In 140 caratteri: «Trovare un #grafico fico per un progetto fico a Milano legato alla #fotografia ed ai #nuovi media»
Sempre qui, 5 maggio 2014
Oggi abbiamo fumato più del solito. A farci perdere le sicurezze che ci tenevano salde e sobrie è stata l’incertezza su come procedere prima delle vacanze.
Ci siamo sempre dette che volevamo organizzare qualcosa prima dell’estate.
Ma cosa?

:-( Un evento ad inviti in cui si presenta e-story? No, troppo presto. Ci bruciamo e poi è vero che le idee non hanno proprietà ma …
:-) Un incontro tra due super ganzi per cui e-story compare solo come organizzatrice? Si, potrebbe. Ma il tema deve essere centralissimo, per parlare sia ad editori, che a giornalisti e web writers, che a fotografi e videomakers.

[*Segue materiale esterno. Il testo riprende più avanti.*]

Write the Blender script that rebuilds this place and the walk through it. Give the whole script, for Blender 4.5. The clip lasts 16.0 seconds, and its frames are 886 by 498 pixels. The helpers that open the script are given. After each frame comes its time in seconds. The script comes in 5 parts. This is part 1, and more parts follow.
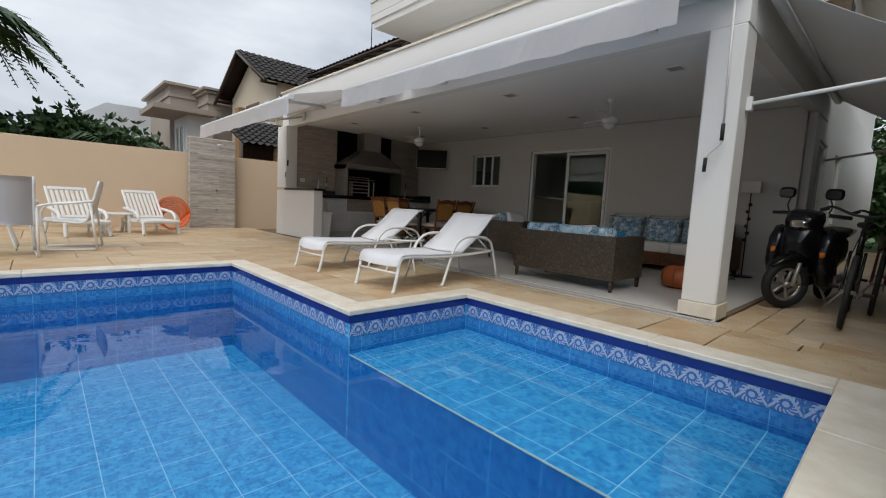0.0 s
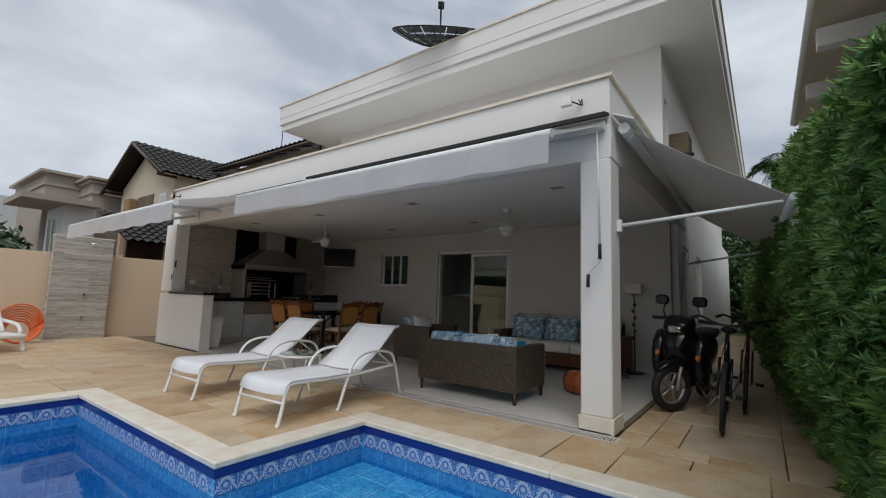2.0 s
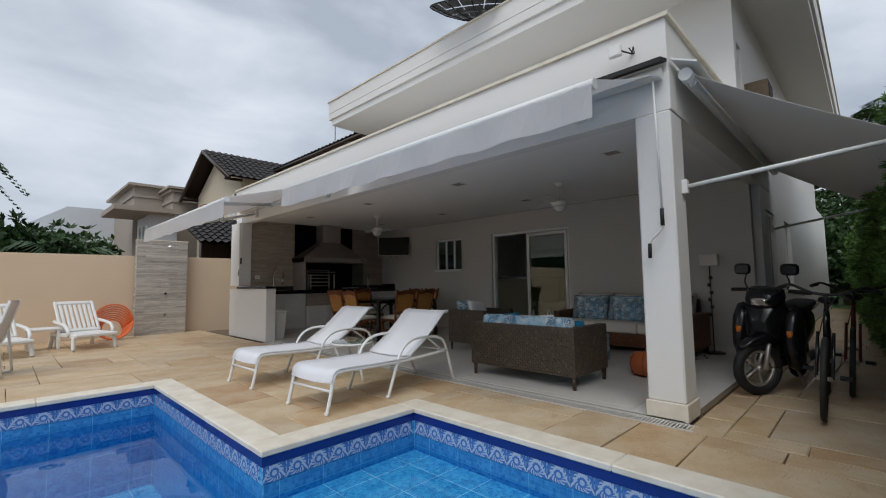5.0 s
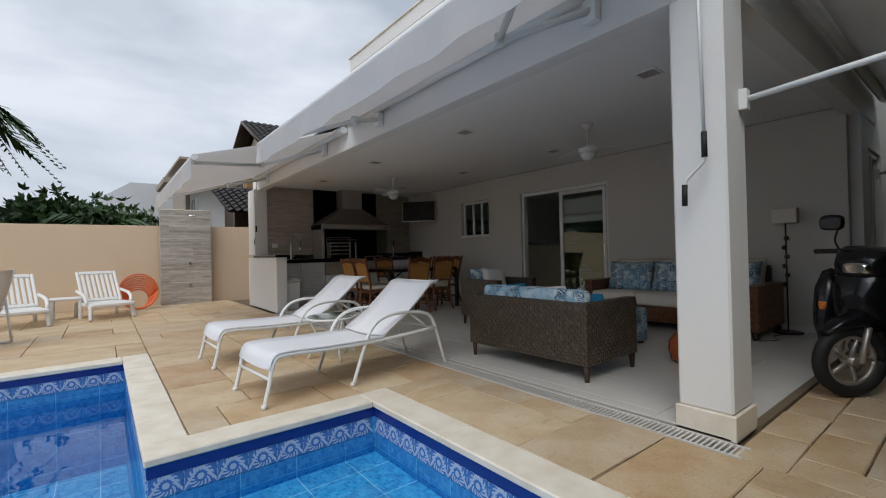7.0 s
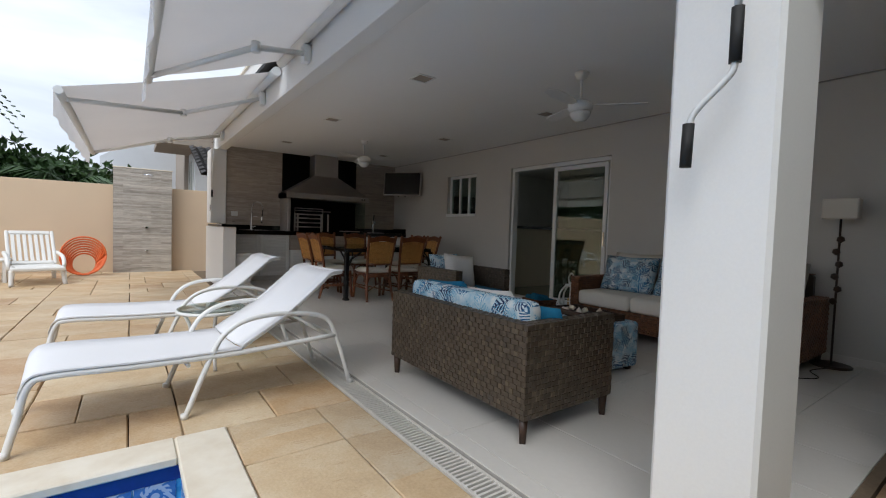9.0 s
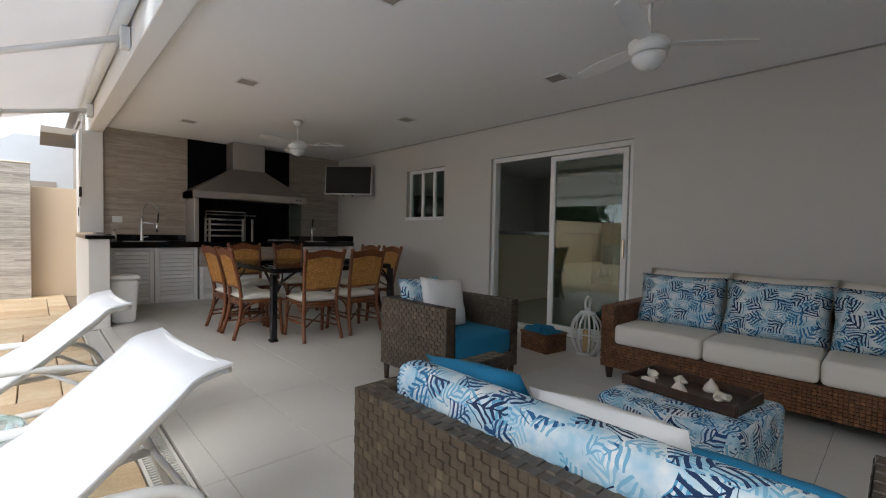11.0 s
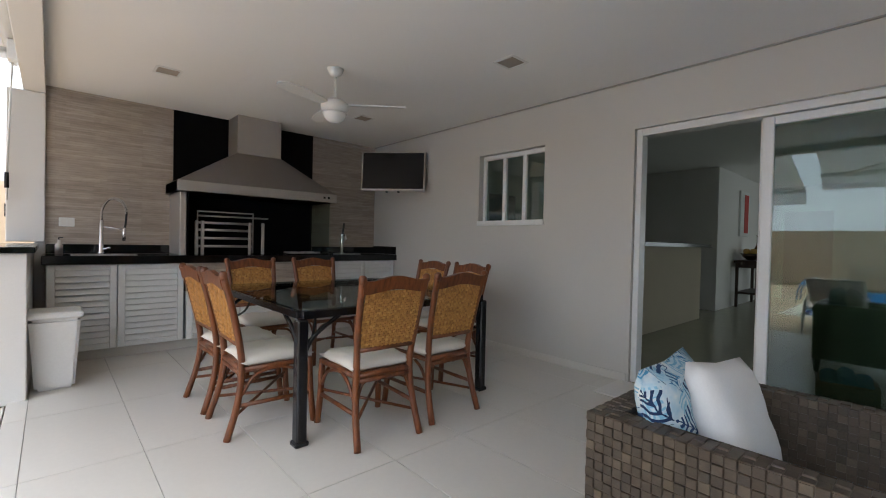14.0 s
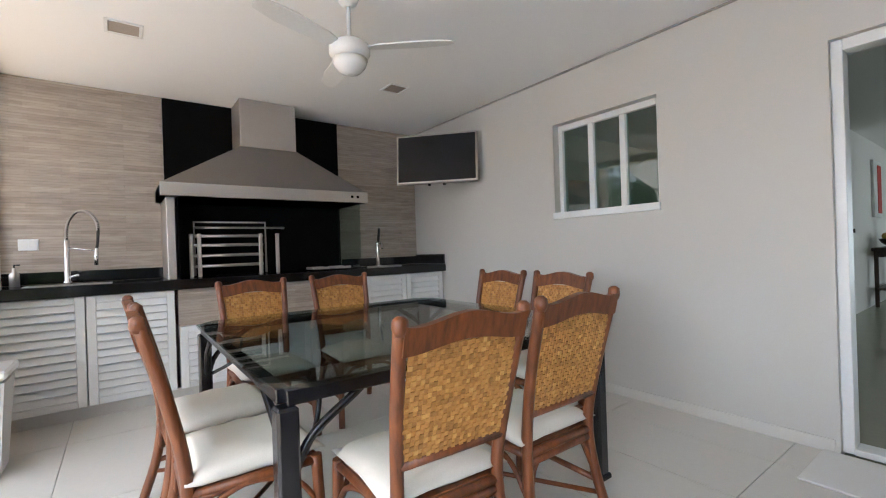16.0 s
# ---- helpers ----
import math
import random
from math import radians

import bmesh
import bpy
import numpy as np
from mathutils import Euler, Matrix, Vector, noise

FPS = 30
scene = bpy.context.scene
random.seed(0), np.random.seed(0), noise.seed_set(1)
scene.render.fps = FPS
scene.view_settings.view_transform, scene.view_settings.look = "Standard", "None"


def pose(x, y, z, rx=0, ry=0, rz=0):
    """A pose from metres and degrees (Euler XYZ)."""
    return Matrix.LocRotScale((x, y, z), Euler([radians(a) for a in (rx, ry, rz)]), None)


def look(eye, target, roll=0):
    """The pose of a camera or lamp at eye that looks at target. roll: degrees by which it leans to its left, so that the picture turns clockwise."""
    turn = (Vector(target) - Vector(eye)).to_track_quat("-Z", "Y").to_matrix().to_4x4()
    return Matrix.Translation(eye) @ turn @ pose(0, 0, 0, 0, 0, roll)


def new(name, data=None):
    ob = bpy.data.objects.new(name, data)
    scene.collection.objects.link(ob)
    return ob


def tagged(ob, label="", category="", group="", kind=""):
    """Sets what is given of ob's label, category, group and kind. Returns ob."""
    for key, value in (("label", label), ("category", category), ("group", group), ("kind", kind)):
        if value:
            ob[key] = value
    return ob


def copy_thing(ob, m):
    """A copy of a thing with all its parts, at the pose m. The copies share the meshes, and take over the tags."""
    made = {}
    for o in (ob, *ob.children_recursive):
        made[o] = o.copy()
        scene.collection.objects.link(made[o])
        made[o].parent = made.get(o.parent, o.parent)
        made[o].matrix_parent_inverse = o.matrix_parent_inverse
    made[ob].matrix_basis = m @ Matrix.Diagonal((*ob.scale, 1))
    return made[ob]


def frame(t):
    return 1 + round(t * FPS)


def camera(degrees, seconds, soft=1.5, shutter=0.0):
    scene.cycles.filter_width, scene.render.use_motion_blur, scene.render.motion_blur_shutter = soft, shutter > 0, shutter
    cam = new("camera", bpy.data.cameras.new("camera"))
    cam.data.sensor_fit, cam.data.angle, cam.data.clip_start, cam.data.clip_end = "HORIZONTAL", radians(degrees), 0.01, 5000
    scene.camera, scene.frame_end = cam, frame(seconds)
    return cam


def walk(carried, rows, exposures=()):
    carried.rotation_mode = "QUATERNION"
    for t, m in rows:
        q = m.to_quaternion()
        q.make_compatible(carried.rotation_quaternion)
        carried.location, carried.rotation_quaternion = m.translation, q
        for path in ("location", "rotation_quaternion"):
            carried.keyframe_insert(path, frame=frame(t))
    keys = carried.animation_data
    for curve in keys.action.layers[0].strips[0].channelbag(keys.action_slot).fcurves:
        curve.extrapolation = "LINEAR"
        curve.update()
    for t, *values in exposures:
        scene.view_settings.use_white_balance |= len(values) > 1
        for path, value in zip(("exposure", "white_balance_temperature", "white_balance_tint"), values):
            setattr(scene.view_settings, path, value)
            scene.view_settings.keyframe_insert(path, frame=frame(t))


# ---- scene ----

:-) Un aperitivo in cui è la suspense a farla da padrona con un paio di ideuzze di installazione che ci sono balenate così? Si fico! Ma basterà il tempo?
Meglio dedicarci a fare un noiosissimo exel per le cose che dobbiamo fare ancora prima di qualsiasi evento.
Un esempio per tutti, trovare un grafico o una grafica che si sacrifichino alla causa! e-story ha bisogno di un logo!
Keywords del giorno: grafico grafica grafico grafica grafico grafica, e perchè no, programmatore, programmatrice, programmatore, programmatrice.